The BBC has dropped the UK Met Office as its weather forecasting provider and is considering a subsidiary of the New Zealand MetService as an alternative.
Over the weekend, the Daily Mail speculated on the potential alternatives: “The BBC refused to say who the remaining bidders were, insisting the tender process was ‘ongoing’, but they are thought to be Metra, an offshoot of the New Zealand national forecasting service and Meteo, a collaboration between the Press Association, based in the UK, and the Dutch national weather service.”
A MetService spokesperson told the Science Media Centre that the organisation was unable to comment as it has been part of the BBC tender process (through its subsidiary MetraWeather).

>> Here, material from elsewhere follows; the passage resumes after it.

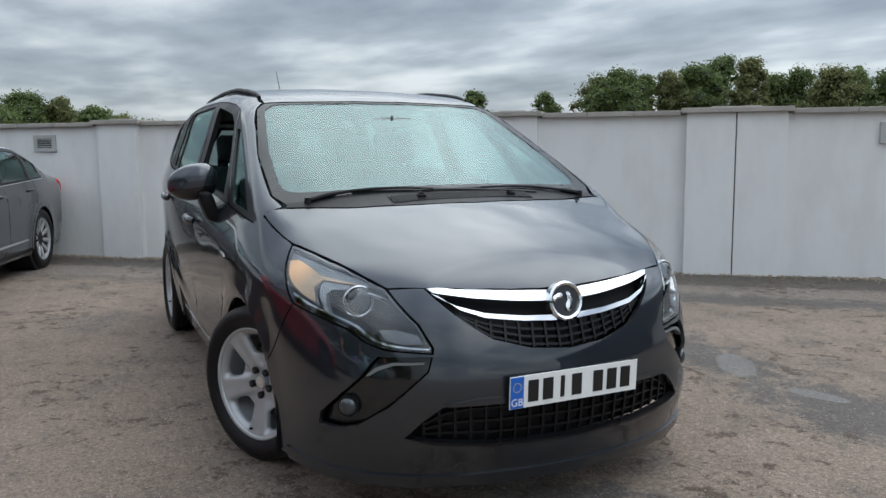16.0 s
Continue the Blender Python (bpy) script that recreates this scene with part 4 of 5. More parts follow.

Our colleagues at the UK Science Media Centre collected the following expert commentary.
Prof Ellie Highwood, joint head of the University of Reading’s Department of Meteorology, comments:
“The UK has a leading position in the world for atmospheric science. This has come about from a sustained institutional support for the science, from universities, government, media and the public, as well as a national obsession with the very varied weather that we experience.
“This makes Britain a scientific trailblazer, and gives us critical insight in understanding global risks from extreme weather events, at scales from tomorrow to the next century and beyond.
“Without any details about the BBC’s new arrangements, it is too early to say how this decision will impact the quality of weather forecasts to the general public.
“The BBC must ensure it gets value for money for licence fee payers. But improvements in forecast accuracy, and the way information is communicated to the public, can only come about through long-term investment in the underpinning science, observations, computer models and surrounding global infrastructure of weather forecasting.”
Dr Grant Allen, Atmospheric physicist at the University of Manchester, comments:
“It’s awful news. No one knows the UK weather better than the Met Office. Their weather predictions are scientifically proven to be among the most accurate for UK weather. That’s the case both in terms of model skill and comparing predictions to what happened in reality (i.e. model validation).
“The Met Office is a recognised world-leader in numerical weather prediction and the research that underpins it. Commercial weather forecasters have nowhere near the infrastructure and depth of understanding that the Met Office has.
“In my opinion, the BBC’s decision was taken on cost and not on predictive skill. We could get less accurate weather forecasts through the BBC than before, which is sad news.”
Fellow of the Royal Meteorological Society – a learned body.
My current grant funding is from NERC but some of it concerns active research collaborations with the Met Office. In other words, I am actively involved in research collaborations with the UK Met Office but this is not funded by them and does not concern numerical weather prediction.
Vice President (President Elect) of the Royal Meteorological Society. The majority of my current grant funding is from NERC but some contains active research collaborations with the UK Met Office in the areas of air pollution and climate change rather than weather forecasting. I have one research contract directly with the Met Office that focuses on atmospheric particulates and Asia.